In Wien hatten am Dienstagmorgen Aktivistinnen und Aktivisten von Greenpeace vor der Fassade des Marriott-Hotels ein Banner mit der Aufschrift "End Fossil Crimes!" ("Stoppt fossile Verbrechen!") gehisst. Die Protestierenden hatten zuvor Zimmer angemietet und sich an der Fassade abgeseilt. Während der Aktion verhandelten Beamte mit Vertretern der Umweltorganisation. Das Transparent wurde gegen 10.00 Uhr wieder eingerollt. Nach Angaben von Greenpeace waren an der Kletteraktion selbst elf Aktivisten beteiligt, vor dem Hotel demonstrierten zudem rund 40 Menschen. Für den Protest installierten die Umweltschützer auch ein Fake-Wlan: Wer sich in dieses einloggte, bekam die Greenpeace-Seite "End Fossil Crimes" auf seinem Handy zu sehen. Polizeisprecher Daniel Fürst sprach von einer relativ ruhigen Atmosphäre der Aktion, anders als am Vortag.
Auch in Österreich schreite die Suche nach fossilem Gas ungebremst voran, so Greenpeace. Sowohl die OMV als auch der australische Konzern ADX Energy würden weiter in den klimaschädlichen Energieträger in Österreich investieren wollen. "Die österreichische Bundesregierung muss jetzt als Vorreiter auftreten, und ein Gesetz veranlassen, das diesen fossilen Verbrechen ein Ende setzt", forderte Jasmin Duregger, Klima- und Energieexpertin der Umweltorganisation im APA-Gespräch.
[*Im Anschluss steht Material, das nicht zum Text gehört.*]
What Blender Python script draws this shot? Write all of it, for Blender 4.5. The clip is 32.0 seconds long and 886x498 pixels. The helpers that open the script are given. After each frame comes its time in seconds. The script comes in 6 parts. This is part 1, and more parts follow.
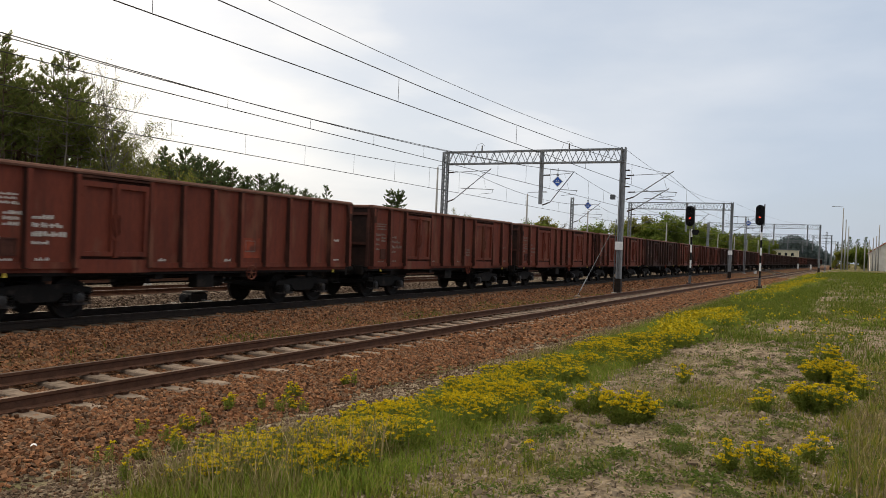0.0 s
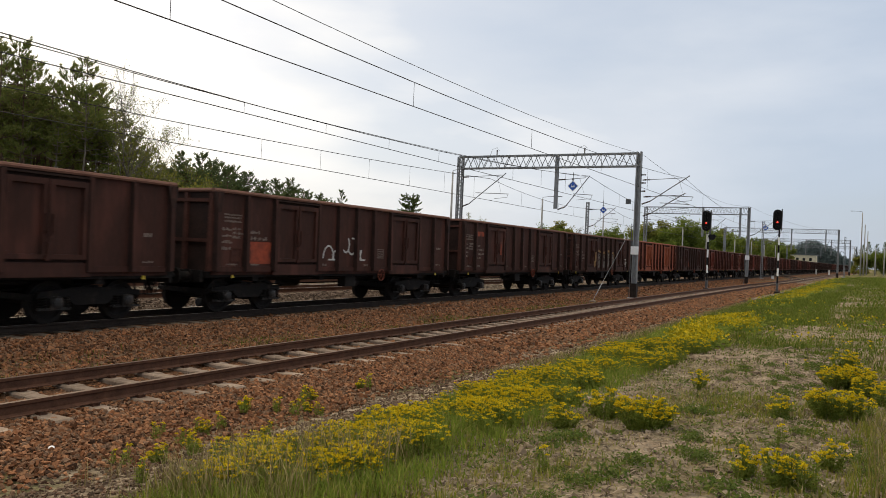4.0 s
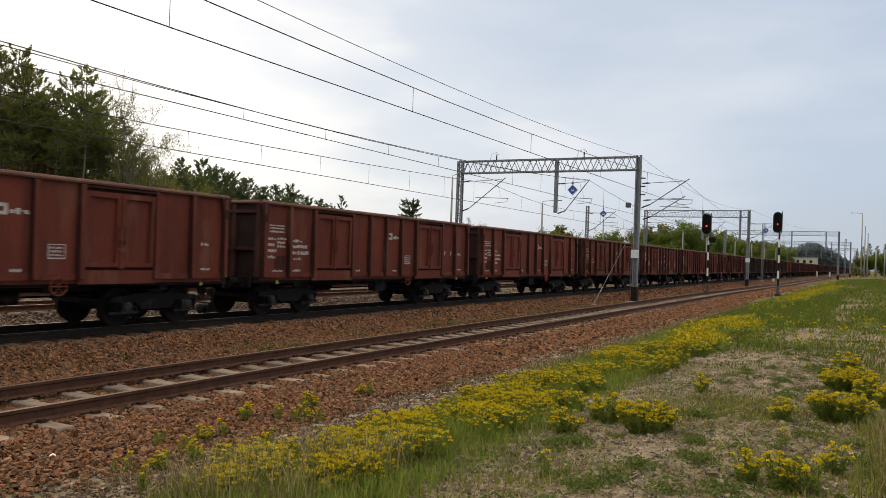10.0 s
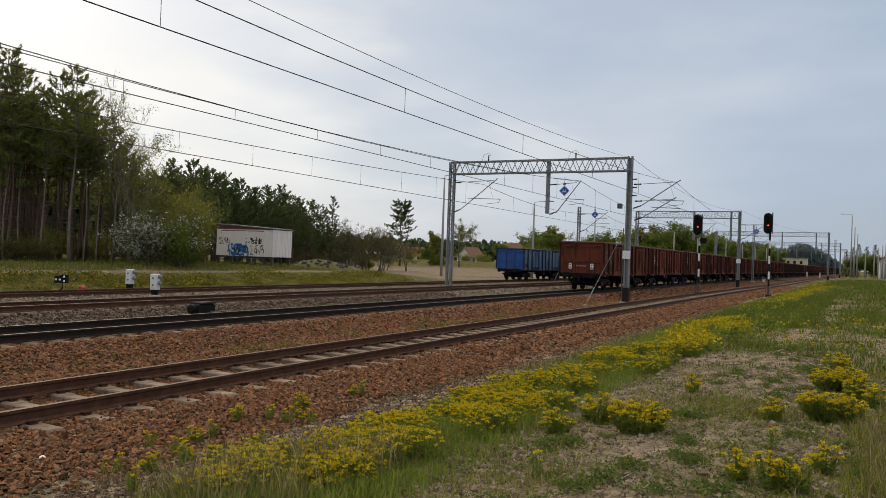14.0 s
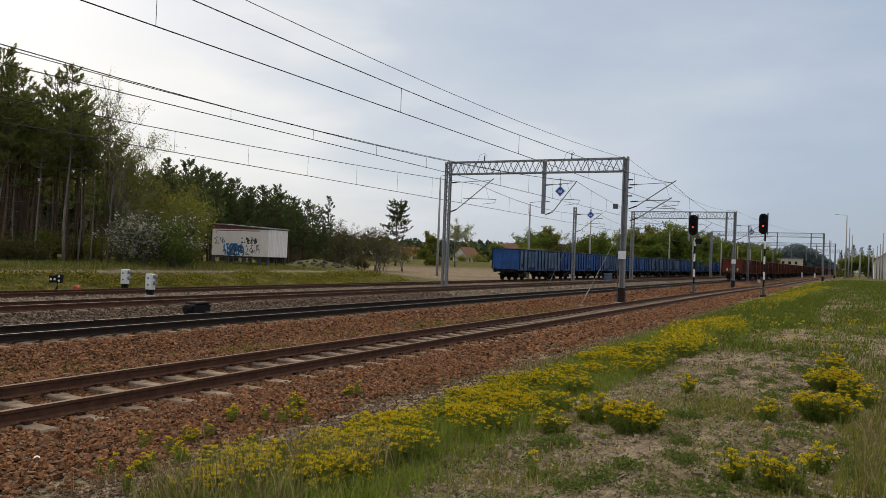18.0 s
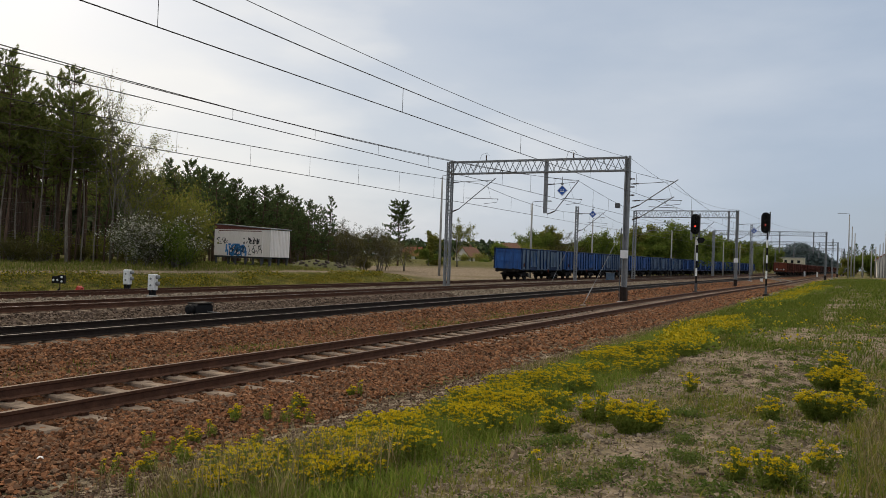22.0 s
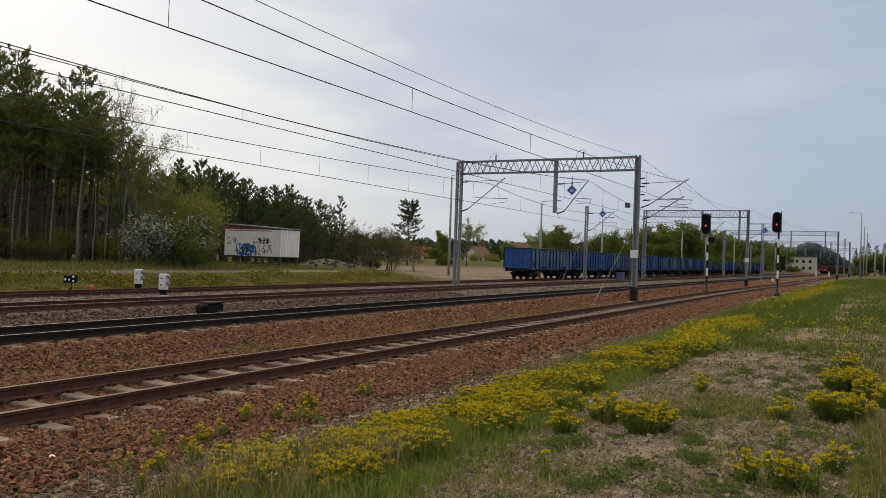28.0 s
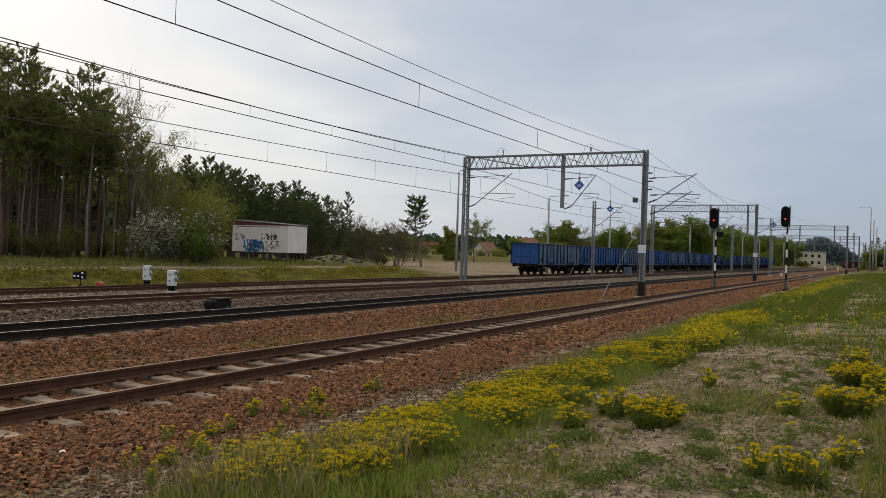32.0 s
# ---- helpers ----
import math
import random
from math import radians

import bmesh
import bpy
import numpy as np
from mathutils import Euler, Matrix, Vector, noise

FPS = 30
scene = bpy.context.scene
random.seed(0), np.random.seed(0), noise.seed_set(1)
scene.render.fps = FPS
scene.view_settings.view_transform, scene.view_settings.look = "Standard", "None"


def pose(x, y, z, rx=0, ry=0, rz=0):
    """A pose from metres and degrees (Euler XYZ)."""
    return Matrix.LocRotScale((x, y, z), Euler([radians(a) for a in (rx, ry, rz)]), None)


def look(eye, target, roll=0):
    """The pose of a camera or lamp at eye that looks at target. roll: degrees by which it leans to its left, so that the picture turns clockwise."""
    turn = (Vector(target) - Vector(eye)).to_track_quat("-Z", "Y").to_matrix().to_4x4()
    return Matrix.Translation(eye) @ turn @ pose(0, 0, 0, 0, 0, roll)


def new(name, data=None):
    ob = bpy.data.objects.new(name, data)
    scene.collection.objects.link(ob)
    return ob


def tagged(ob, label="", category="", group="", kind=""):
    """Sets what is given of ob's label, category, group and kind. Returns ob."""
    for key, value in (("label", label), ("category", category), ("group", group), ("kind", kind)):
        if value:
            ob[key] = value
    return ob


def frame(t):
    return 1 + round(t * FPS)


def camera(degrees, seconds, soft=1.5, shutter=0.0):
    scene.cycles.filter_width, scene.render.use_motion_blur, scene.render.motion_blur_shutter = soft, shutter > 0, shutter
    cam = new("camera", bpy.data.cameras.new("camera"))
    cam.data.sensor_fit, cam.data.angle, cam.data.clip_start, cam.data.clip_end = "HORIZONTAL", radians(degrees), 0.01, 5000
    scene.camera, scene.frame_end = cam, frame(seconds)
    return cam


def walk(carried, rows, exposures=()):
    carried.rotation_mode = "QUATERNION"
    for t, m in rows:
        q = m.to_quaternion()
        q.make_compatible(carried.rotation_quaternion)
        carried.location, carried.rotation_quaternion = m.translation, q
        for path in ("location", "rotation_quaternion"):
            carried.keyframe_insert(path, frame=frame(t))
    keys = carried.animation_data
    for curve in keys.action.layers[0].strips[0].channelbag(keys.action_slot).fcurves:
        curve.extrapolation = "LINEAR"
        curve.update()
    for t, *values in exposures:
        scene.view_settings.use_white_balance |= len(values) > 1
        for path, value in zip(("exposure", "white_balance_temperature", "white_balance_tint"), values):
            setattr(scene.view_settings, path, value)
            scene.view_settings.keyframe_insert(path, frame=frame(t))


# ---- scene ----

Erneute Kritik an dem Lobbying-Treffen kam am Dienstag auch von Vertretern internationaler Klimaschutz-Gruppen. Der Globale Norden, missbrauche den afrikanischen Kontinent als Tankstelle, sagte Dean Bhekumuzi Bhebhe von "Don't Gas Africa" bei einer Pressekonferenz in Wien. Auch im Zusammenhang mit dem Angriffskrieg in der Ukraine wurde auf der Pressekonferenz ein Ende "des schmutzigen Geschäfts mit dem Gas gefordert", so eine ukrainische Aktivistin. "Die Gaskonzerne interessieren sich nicht für unsere Sicherheit, Gesundheit oder unser Wohlergehen", sagte sie. Ein Sprecher von Attac Österreich trat auf dem Medientermin für eine "Demokratisierung des Gassystems ein". Energiekonzerne müssten mittels Vergesellschaftung zu öffentlichen Unternehmen gemacht werden. Die deutsche Sprecherin von "Fridays for Future", Luisa Neubauer, nahm in einem Gespräch mit der Austria Presse Agentur speziell die österreichische Politik in die Pflicht. Gerade hierzulande, wenn Hänge für Skigebiete wie heuer aufgrund von Schneemangel grün blieben, werde der Klimawandel deutlich. Doch anstatt erneuerbare Energie voranzutreiben, fehle der Politik der Mut zum Handeln. "Ich war zuletzt auch völlig erstaunt, wie sehr der Ausbau von Windkraft hierzulande stagniert", sagte Neubauer.
Innenministerium weist Kritik zurück
Unterdessen wies das Innenministerium Kritik von Amnesty International (AI) und Aktivistinnen und Aktivisten zu dem Polizeieinsatz am Montag gegen eine Demonstration im Umfeld des Marriott zurück. Bei dieser sei es zu Angriffen der Demonstranten auf die Polizistinnen und Polizisten gekommen. Dabei seien zwei Beamte verletzt worden. "Der Einsatz von Pfefferspray erfolgte nach dem Grundsatz der Verhältnismäßigkeit", rechtfertigte sich das Ministerium. Amnesty International hatte kritisiert, die Polizei habe Demonstrierende eingekesselt, sei "sehr aggressiv" vorgegangen und habe "unverhältnismäßig Pfefferspray und Schlagstöcke eingesetzt", so die Menschenrechtsorganisation am Montag.